We got back to the camper in Kippens just in time for “happy hour”, with thunder still rolling in the distance. I know that we missed out on a lot of sights on the Port Au Port Peninsula. I’ve since heard about the rock formations in Jerry’s Nose (yes, that’s the actual name of the town) and the beach in Piccadilly, and we didn’t venture to the eastern shore at all. No one seems to believe me when I say that we won’t live long enough to see everything there is to see in Newfoundland, but it’s true. I look forward to returning to the Port au Port Peninsula for a longer stay.

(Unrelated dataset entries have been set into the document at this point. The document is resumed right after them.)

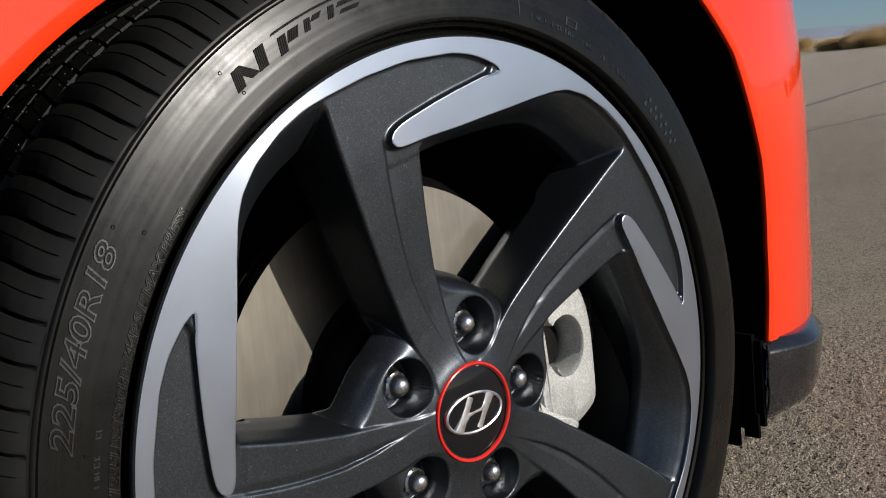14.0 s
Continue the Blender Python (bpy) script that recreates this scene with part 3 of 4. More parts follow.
def valve():
    """Valve stem standing in its recess on the rim's ramp."""
    base = VALVE_AT
    bm = bmesh.new()
    lathe(bm, [(0.0085, 0.004), (0.0085, -0.001), (0.0070, -0.003), (0.0052, -0.004), (0.0052, -0.014), (0.0056, -0.0145), (0.0056, -0.0235), (0.0050, -0.0245), (0.0030, -0.0247), (0.0028, -0.0238), (0.0001, -0.0238)], 24)
    for v in bm.verts:
        rr = math.hypot(v.co.x, v.co.z)
        if v.co.y < -0.0144 and rr > 0.004 and round(math.degrees(math.atan2(v.co.z, v.co.x)) / 15) % 2:
            v.co.x *= 0.9
            v.co.z *= 0.9
    bmesh.ops.transform(bm, matrix=base, verts=bm.verts)
    stem = part("valve_stem", bm, TRIM, wheel, "black plastic valve cap on its stem", sharp=40)
    bm = bmesh.new()
    lathe(bm, [(0.0052, -0.0105), (0.0072, -0.0105), (0.0076, -0.0095), (0.0076, -0.0050), (0.0072, -0.0042), (0.0052, -0.0042)], 6)
    bmesh.ops.transform(bm, matrix=base, verts=bm.verts)
    part("valve_nut", bm, STEEL, wheel, "bright steel valve nut", sharp=20)


valve()

# -- tyre --
SIDE = [(0.2380, -0.0030), (0.2440, -0.0085), (0.2470, -0.0100), (0.2492, -0.0105), (0.2500, -0.0150), (0.2508, -0.0178), (0.2520, -0.0186), (0.2530, -0.0190), (0.2537, -0.0234), (0.2545, -0.0258), (0.2556, -0.0268), (0.2575, -0.0269), (0.2620, -0.0262), (0.2660, -0.0256),
        (0.2720, -0.0246), (0.2800, -0.0232), (0.2880, -0.0216), (0.2935, -0.0202), (0.2942, -0.0187), (0.2952, -0.0187), (0.2960, -0.0182), (0.2966, -0.0168), (0.2978, -0.0164)]
SHOULDER = [(0.2978, -0.0164), (0.3020, -0.0130), (0.3065, -0.0070), (0.3105, 0.0005), (0.3138, 0.010), (0.3160, 0.022), (0.3172, 0.036), (0.3180, 0.055), (0.3185, 0.090)]

# shallow rings left by the mould
rng = random.Random(8)
SIDE = [p for p in SIDE if not 0.2575 < p[0] < 0.2935] + [(r, table(SIDE, r) + rng.uniform(-1, 1) * 0.00006) for r in np.arange(0.2590, 0.2925, 0.0017).tolist()]
SIDE.sort(key=lambda p: p[0])


def side_y(r):
    return table(SIDE, r)


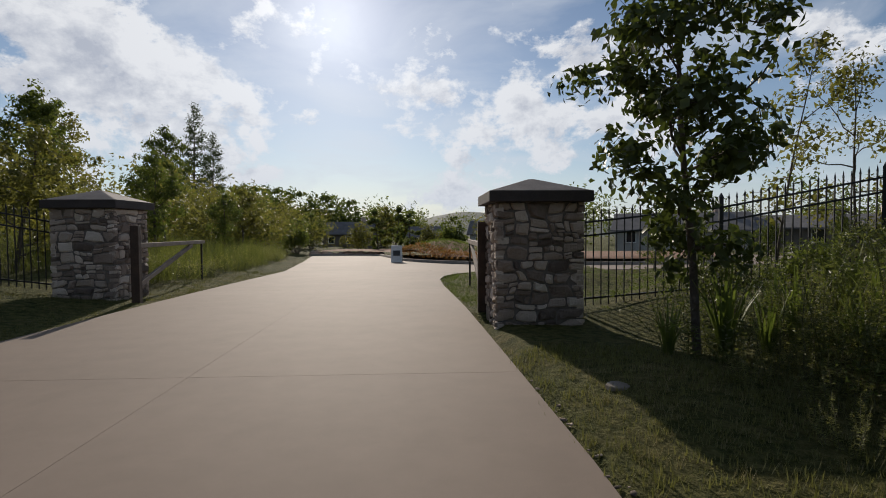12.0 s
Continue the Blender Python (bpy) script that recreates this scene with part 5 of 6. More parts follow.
def house(x, y, turn, w, d, eave, ridge, wall_mat, label, bays):
    z = ground_at(x, y) - 0.1
    e = empty("house", Matrix.Translation((x, y, z)) @ pose(0, 0, 0, 0, 0, turn), label, "house", "houses beyond the gate")
    part("wall", box_bm(w, d, eave, (0, 0, eave / 2)), wall_mat, e)
    bm = bmesh.new()
    o, t = 0.5, 0.18
    sec = [(-d / 2 - o, eave - 0.15), (0, ridge), (d / 2 + o, eave - 0.15), (d / 2 + o, eave - 0.15 - t), (0, ridge - t - 0.1), (-d / 2 - o, eave - 0.15 - t)]
    a = [bm.verts.new((-w / 2 - o, py, pz)) for py, pz in sec]
    b = [bm.verts.new((w / 2 + o, py, pz)) for py, pz in sec]
    for i in range(6):
        j = (i + 1) % 6
        bm.faces.new((a[i], a[j], b[j], b[i]))
    bm.faces.new((a[0], a[5], a[4], a[1])), bm.faces.new((a[1], a[4], a[3], a[2]))
    bm.faces.new((b[1], b[4], b[5], b[0])), bm.faces.new((b[2], b[3], b[4], b[1]))
    bmesh.ops.recalc_face_normals(bm, faces=bm.faces[:])
    part("roof", bm, M_roof, e)
    bm = bmesh.new()
    g = [bm.verts.new((sx * (w / 2 - 0.02), py, pz)) for sx in (-1, 1) for py, pz in ((-d / 2, eave), (d / 2, eave), (0, ridge - 0.28))]
    bm.faces.new(g[:3]), bm.faces.new(g[3:])
    part("gable", bm, wall_mat, e)
    for i in range(bays):
        wx = -w / 2 + w * (i + 0.5) / bays
        win = part("window", box_bm(1.1, 0.08, 1.3, (wx, -d / 2 - 0.02, min(1.6, eave - 0.9)), 0.01), M_white, e)
        part("pane", box_bm(0.92, 0.02, 1.12, (wx, -d / 2 - 0.07, min(1.6, eave - 0.9))), M_winglass, win)
    part("chimney", box_bm(0.8, 0.8, 1.4, (w * 0.3, 0.3, ridge + 0.1), 0.02), M_pillarstone, e)
    return e


house(-17.5, 96, 8, 9, 8, 2.8, 4.9, M_darkwall, "low dark lodge with a grey shingle roof beyond the gate", 3)
house(-2.0, 100, -6, 8, 7, 2.6, 4.4, M_siding, "low pale house with a grey roof among trees", 3)
house(-30.0, 86, 20, 8, 7, 2.2, 3.6, M_darkwall, "small dark outbuilding behind tall grass", 2)
house(10.0, 92, -12, 9, 7, 2.9, 5.2, M_siding, "pale grey house behind the gate pillar", 3)
house(27.0, 58, -24, 13, 9, 2.5, 4.3, M_siding, "wide pale grey house behind the iron fence", 4)
house(40.0, 52, -30, 14, 8, 2.4, 3.6, M_darkwall, "long low dark building behind the iron fence", 4)


KERB = np.array([(150.6, -9.2), (150.8, -6.0), (149.4, -3.3), (143, -1.9), (138.5, -1.1), (136, 0.0), (134.2, 1.2), (132.6, 2.8), (131.6, 5.0), (131.0, 9.0), (131.0, 15.0)])


def kerb_line(n):
    """Points of the kerb, as s and u, evenly along it."""
    d = np.r_[0, np.cumsum(np.hypot(*np.diff(KERB, axis=0).T))]
    q = np.linspace(0, d[-1], n)
    return np.interp(q, d, KERB[:, 0]), np.interp(q, d, KERB[:, 1])


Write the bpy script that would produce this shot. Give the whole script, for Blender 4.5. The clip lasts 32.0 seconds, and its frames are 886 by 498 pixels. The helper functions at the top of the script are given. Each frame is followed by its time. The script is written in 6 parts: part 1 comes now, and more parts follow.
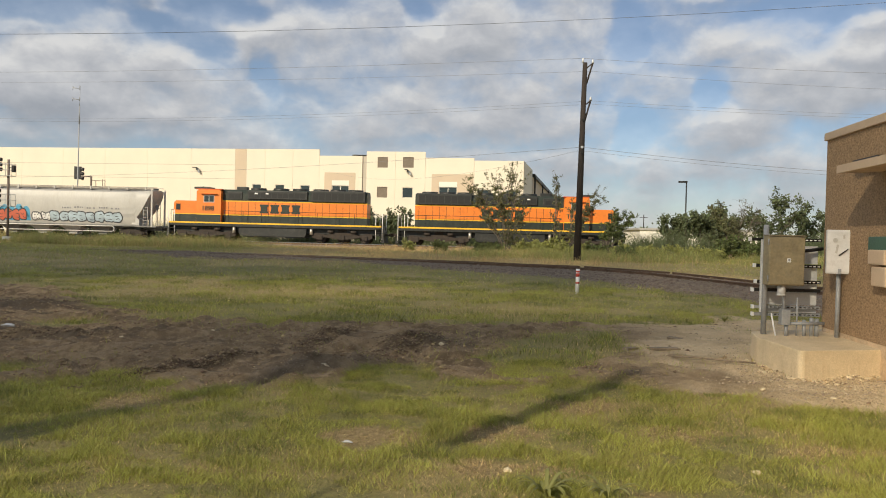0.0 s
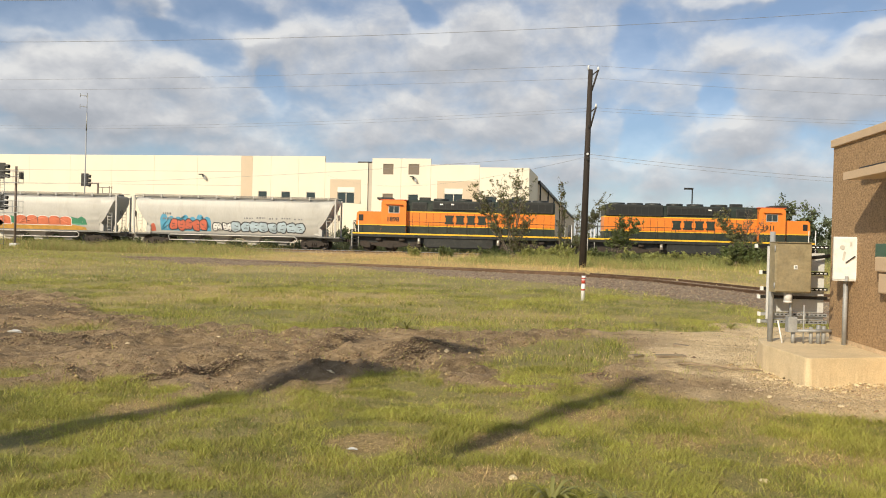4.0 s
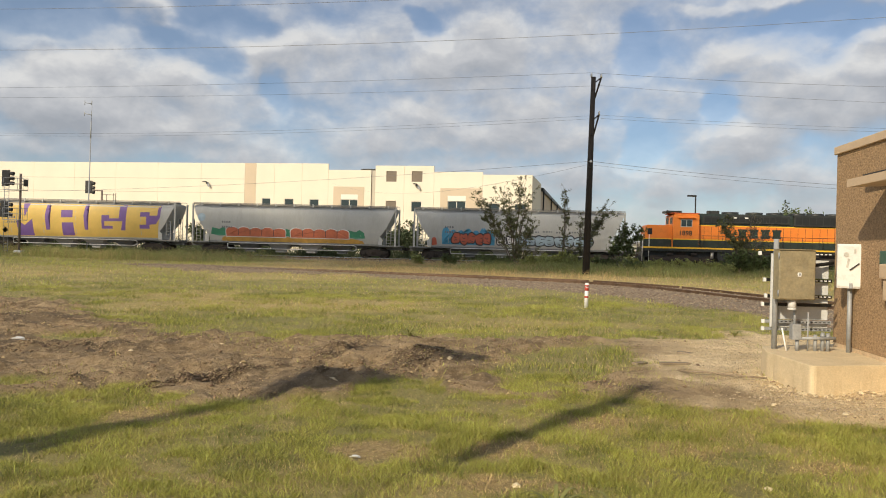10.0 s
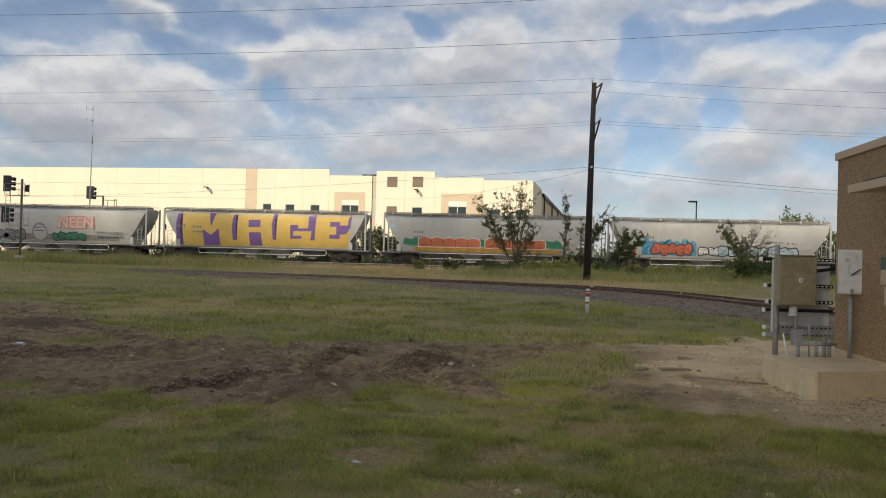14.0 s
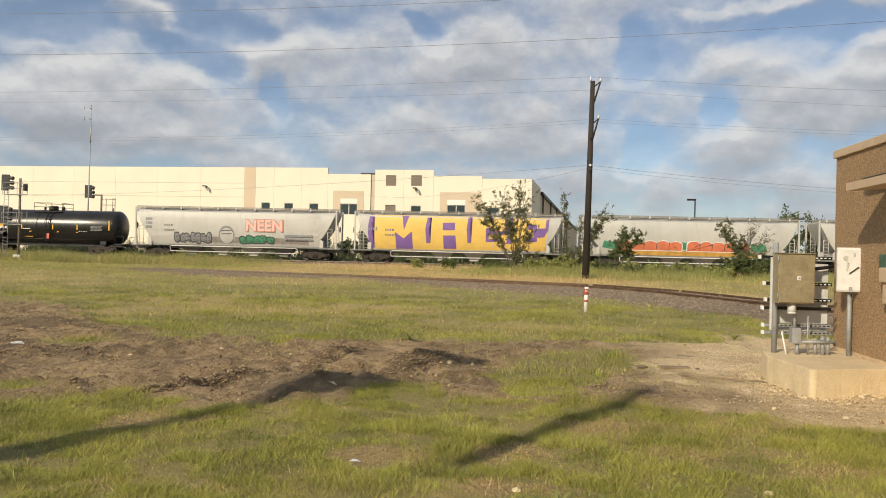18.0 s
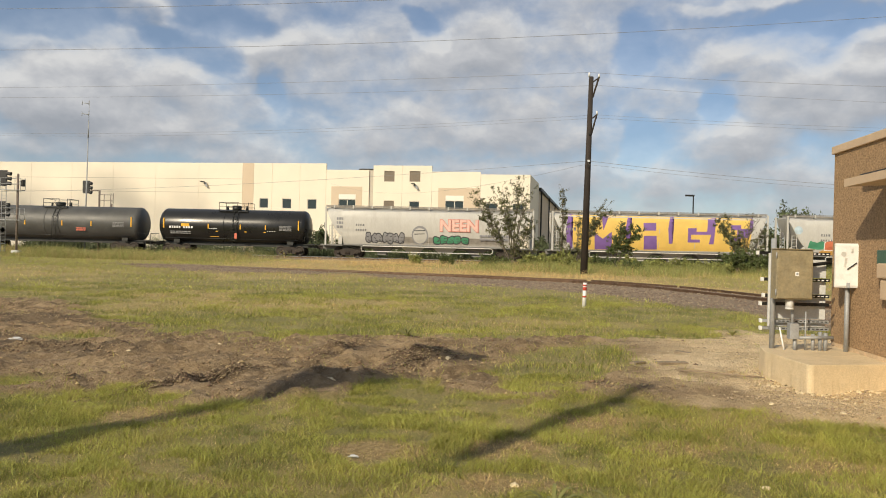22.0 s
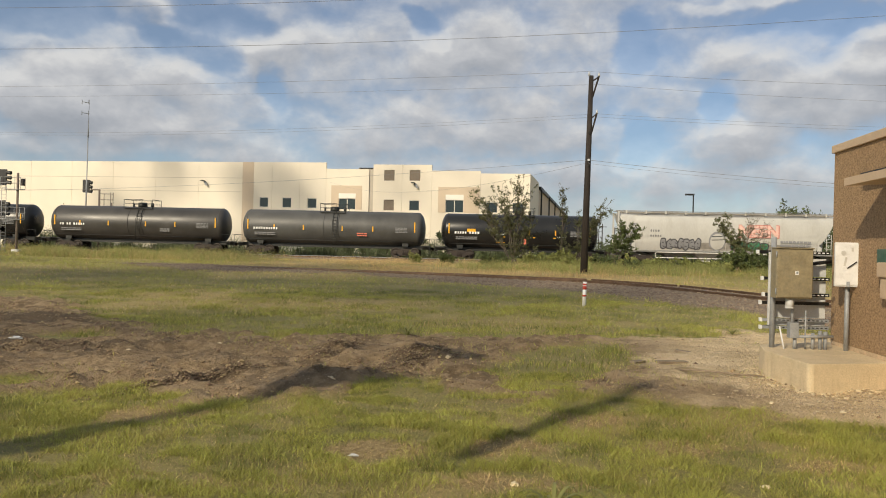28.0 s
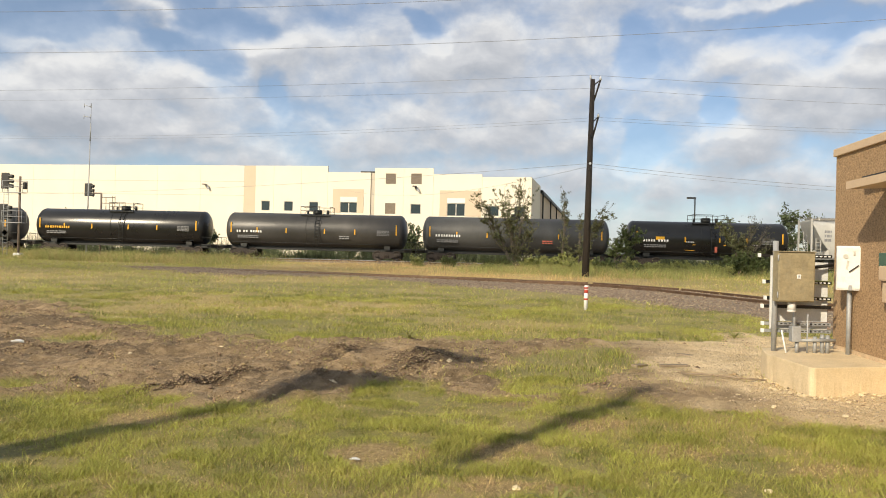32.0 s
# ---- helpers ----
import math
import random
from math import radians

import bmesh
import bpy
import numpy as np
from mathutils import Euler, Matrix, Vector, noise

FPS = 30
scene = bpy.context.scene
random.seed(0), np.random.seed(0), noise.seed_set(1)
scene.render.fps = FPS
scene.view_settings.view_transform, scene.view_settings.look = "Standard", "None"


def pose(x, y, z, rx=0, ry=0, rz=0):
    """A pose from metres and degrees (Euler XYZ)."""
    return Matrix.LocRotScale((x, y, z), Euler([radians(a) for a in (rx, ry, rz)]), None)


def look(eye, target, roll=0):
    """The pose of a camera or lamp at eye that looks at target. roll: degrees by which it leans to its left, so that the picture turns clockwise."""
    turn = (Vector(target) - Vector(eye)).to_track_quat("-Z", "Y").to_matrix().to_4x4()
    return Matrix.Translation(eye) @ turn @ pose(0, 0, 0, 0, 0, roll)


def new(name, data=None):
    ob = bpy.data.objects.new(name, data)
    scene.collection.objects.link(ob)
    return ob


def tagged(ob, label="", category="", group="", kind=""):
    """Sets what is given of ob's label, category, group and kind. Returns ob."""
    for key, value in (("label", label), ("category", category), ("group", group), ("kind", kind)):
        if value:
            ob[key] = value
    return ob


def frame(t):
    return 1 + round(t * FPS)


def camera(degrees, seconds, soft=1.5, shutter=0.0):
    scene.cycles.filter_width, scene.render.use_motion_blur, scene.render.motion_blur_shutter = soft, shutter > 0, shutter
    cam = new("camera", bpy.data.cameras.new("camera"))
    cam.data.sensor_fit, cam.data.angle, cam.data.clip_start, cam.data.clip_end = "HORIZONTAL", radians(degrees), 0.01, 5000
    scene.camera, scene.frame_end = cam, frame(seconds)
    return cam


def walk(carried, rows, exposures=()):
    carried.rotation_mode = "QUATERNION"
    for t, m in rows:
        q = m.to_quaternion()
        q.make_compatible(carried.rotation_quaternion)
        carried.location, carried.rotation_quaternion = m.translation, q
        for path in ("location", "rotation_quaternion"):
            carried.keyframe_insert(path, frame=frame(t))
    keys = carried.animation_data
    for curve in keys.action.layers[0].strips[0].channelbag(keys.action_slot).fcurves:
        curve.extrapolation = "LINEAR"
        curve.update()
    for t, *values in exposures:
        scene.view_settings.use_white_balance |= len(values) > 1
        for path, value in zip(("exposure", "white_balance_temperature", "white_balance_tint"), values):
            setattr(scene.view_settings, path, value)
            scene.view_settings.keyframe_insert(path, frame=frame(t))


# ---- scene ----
cam = camera(60.0, 32.0, soft=1.0)


def carried_pose(yaw, pitch, roll):
    return pose(0, 0, 1.6) @ pose(0, 0, 0, 0, 0, yaw) @ pose(0, 0, 0, 90 + pitch) @ pose(0, 0, 0, 0, 0, roll)


# seconds, then heading, tilt and lean in degrees of the camera in the hand
PATH = [
    (0.0, 3.048, -0.986, 1.415), (0.5, 3.146, -0.986, 1.395), (1.0, 3.227, -0.926, 1.416), (1.5, 3.336, -0.865, 1.412),
    (2.0, 3.417, -0.569, 1.449), (2.5, 3.418, -0.544, 1.396), (3.0, 3.439, -0.53, 1.438), (3.5, 3.461, -0.516, 1.457),
    (5.5, 3.477, -0.42, 1.395), (6.0, 3.5, -0.42, 1.4), (6.5, 3.501, -0.387, 1.347), (7.0, 3.525, -0.295, 1.39),
    (7.5, 3.611, -0.233, 1.393), (8.0, 3.636, -0.181, 1.438), (8.5, 3.573, -0.359, 1.408), (9.0, 3.632, -0.307, 1.435),
    (9.5, 3.671, -0.118, 1.423), (10.0, 3.714, 0.038, 1.454), (10.5, 3.72, 0.005, 1.487), (11.0, 3.688, -0.063, 1.46),
    (11.5, 3.759, 0.124, 1.455), (12.0, 3.828, 0.271, 1.448), (12.5, 3.777, 0.248, 1.458), (13.0, 3.807, 0.374, 1.456),
    (13.5, 3.798, 0.46, 1.46), (14.0, 3.784, 0.451, 1.482), (14.5, 3.747, 0.413, 1.465), (16.5, 3.633, 0.236, 1.457),
    (17.0, 3.701, 0.377, 1.45), (17.5, 3.701, 0.369, 1.456), (18.0, 3.692, 0.34, 1.392), (18.5, 3.605, 0.256, 1.353),
    (19.0, 3.607, 0.35, 1.395), (19.5, 3.673, 0.425, 1.434), (20.0, 3.567, 0.144, 1.396), (20.5, 3.596, -0.061, 1.46),
    (21.0, 3.605, -0.233, 1.409), (21.5, 3.564, -0.2, 1.403), (22.0, 3.563, 0.027, 1.401), (22.5, 3.621, 0.081, 1.393),
    (23.0, 3.698, 0.277, 1.396), (23.5, 3.742, 0.33, 1.429), (24.0, 3.714, 0.25, 1.433), (24.5, 3.699, 0.314, 1.43),
    (25.0, 3.707, 0.283, 1.423), (25.5, 3.707, 0.29, 1.431), (27.5, 3.617, 0.215, 1.406), (28.0, 3.561, -0.044, 1.395),
    (28.5, 3.531, -0.232, 1.402), (29.0, 3.553, -0.295, 1.392), (29.5, 3.556, -0.224, 1.415), (30.0, 3.555, -0.257, 1.456),
    (30.5, 3.609, -0.108, 1.408), (31.0, 3.597, -0.043, 1.378), (31.5, 3.623, 0.143, 1.395), (32.0, 3.681, 0.213, 1.4),
]
walk(cam, [(t, carried_pose(a, b, c)) for t, a, b, c in PATH],
     [(0, -0.3), (1, -0.33), (2, -0.25), (3, -0.2), (6, 0.0), (6.8, -0.25), (9, -0.32), (10, -0.24), (13, -0.22), (19, -0.3), (25, -0.3), (28, -0.32), (30, -0.06), (32, 0.0)])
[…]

Posted on March 22, 2015, in Roads of Newfoundland and tagged , , , , , , , , , , , , . Bookmark the permalink. 5 Comments.

  1. Would be pretty comical every time someone asked, “where do you live?” “Oh, just up yonder in Jerry’s Nose.” Giggle.

    • Lots of strange place names around here Bob. Heart’s Delight, Heart’s Content, Heart’s Desire, Cupids, Witless Bay, Come By Change, Blow Me Down, Cow Head, Happy Adventure…and that’s just off the top of my head. Of course there’s also the town of Dildo (it’s named after part of a boat, I swear!).

      Thanks for reading 🙂

  2. Ashley Phillips

    Hi Krista,
    I’m glad that you enjoyed the Port au Port Peninsula. I grew up in Cape St George. Those white cliffs are gypsum with a bit of salt impurities. The reddish gravel is due to iron from the Carboniferous conglomerate deposits found peppered around the the coastline. Much of the area is composed of limestone with a bit of sandstone and shale.
    Come back anytime for another visit. Talk to some locals for more out-of-the-way scenic spots.

    • Hi Ashley, thanks for reading, and I really appreciate the info! I found the area very different geologically from the Avalon. I loved the Port au Port Peninsula, I’ll be back for sure.

  3. The water in “Hidden Falls” is still hiding. Was just there and can pee more than the water in the falls.